__Work to do__: How many of the lines here include "recreates"? Answer with a single number.

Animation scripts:
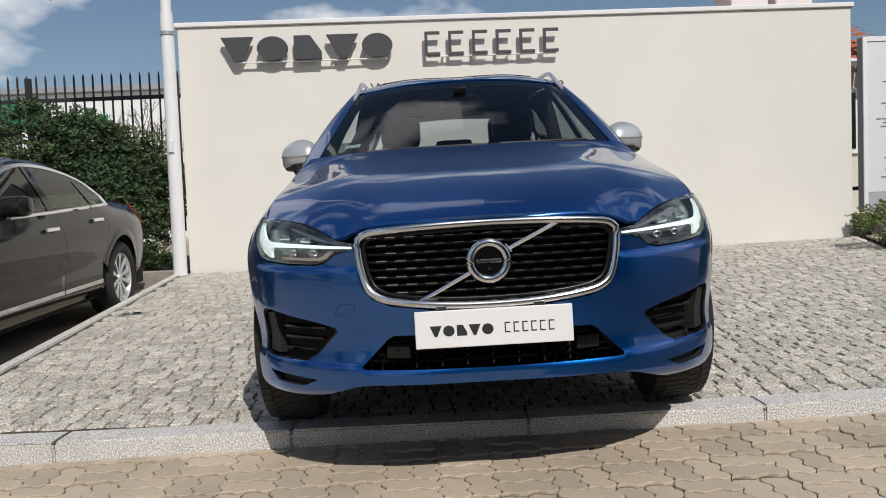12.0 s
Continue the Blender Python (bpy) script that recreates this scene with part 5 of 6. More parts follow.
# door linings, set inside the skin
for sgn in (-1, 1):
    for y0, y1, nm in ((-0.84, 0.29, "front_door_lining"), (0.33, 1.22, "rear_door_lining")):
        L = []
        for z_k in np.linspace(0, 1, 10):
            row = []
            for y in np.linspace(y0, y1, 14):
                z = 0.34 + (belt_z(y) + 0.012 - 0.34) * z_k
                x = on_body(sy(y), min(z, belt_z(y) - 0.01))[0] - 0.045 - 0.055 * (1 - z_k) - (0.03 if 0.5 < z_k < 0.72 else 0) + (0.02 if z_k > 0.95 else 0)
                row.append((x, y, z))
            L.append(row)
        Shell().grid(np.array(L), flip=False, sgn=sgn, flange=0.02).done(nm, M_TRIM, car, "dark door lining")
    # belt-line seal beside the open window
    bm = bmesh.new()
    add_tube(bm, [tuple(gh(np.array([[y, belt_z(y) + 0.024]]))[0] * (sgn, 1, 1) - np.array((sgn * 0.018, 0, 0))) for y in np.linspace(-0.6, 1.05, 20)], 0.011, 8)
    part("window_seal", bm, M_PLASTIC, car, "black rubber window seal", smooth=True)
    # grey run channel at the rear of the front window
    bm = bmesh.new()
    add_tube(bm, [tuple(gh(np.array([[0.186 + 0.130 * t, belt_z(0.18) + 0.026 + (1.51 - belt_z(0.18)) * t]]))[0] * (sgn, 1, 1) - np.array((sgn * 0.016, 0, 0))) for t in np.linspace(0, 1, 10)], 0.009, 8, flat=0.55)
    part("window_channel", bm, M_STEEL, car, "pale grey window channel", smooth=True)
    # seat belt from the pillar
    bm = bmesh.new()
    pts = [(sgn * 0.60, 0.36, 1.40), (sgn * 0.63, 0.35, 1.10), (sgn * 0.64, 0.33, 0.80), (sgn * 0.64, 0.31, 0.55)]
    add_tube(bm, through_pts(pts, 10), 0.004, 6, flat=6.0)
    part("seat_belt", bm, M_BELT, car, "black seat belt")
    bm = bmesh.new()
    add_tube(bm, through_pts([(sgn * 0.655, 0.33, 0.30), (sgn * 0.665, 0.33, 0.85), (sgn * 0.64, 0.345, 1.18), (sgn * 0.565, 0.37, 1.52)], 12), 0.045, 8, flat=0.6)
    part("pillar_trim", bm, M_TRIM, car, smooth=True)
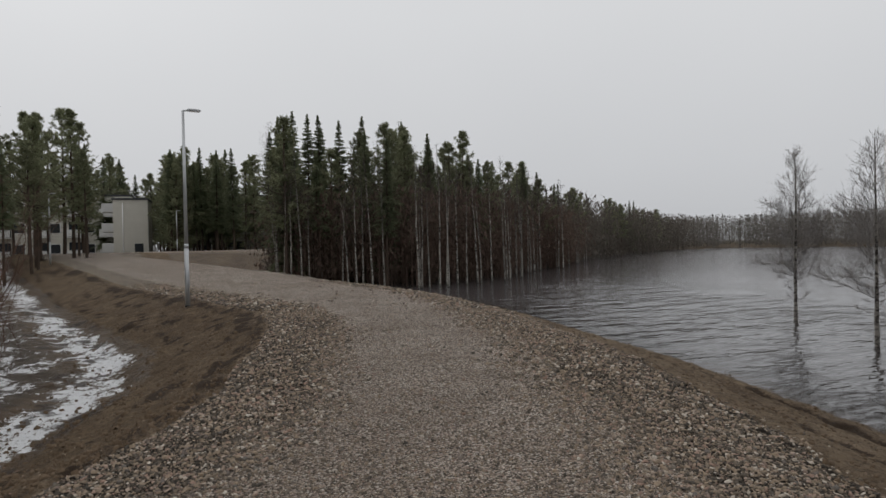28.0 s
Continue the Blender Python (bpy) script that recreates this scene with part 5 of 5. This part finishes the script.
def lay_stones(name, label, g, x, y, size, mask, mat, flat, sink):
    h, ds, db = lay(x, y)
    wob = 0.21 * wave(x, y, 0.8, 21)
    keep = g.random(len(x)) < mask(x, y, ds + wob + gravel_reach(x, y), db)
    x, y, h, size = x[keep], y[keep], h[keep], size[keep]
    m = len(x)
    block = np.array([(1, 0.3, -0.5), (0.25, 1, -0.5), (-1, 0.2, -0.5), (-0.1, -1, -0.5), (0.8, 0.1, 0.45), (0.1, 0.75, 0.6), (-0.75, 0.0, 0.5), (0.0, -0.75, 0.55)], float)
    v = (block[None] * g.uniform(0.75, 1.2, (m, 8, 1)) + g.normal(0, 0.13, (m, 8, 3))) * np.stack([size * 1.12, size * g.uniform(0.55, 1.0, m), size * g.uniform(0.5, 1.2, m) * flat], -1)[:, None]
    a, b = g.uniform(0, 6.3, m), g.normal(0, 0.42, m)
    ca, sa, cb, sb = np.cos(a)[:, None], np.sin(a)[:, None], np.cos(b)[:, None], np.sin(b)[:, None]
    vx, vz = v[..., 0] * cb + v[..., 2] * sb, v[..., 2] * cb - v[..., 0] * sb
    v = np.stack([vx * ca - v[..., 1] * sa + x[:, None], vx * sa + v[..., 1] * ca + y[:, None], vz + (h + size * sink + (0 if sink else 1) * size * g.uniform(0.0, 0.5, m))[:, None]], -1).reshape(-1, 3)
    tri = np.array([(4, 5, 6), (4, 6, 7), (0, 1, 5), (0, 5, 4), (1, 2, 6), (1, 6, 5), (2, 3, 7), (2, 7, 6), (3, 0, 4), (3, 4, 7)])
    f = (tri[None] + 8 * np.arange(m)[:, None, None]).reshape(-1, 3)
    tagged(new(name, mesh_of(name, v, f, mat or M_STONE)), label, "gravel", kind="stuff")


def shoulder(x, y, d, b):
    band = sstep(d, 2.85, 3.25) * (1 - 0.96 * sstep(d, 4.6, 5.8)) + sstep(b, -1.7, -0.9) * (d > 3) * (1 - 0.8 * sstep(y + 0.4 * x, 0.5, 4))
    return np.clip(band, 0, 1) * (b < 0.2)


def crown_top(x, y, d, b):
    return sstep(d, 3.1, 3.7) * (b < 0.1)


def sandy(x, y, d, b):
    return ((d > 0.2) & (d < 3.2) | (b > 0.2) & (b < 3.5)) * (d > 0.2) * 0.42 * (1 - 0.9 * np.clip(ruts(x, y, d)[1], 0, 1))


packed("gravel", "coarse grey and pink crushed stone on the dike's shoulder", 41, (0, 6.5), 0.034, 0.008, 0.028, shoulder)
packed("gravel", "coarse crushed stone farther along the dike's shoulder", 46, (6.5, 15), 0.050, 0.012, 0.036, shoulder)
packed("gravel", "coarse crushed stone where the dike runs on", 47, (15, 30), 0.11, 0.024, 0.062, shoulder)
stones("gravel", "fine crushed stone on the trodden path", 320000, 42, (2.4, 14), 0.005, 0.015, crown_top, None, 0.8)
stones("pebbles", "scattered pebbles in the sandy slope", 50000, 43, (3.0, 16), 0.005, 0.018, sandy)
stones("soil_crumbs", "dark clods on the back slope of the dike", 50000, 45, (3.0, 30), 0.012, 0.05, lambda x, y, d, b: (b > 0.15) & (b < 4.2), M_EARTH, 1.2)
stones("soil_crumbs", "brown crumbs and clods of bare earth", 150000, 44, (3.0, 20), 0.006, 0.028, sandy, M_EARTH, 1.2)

__Exercise output__: 2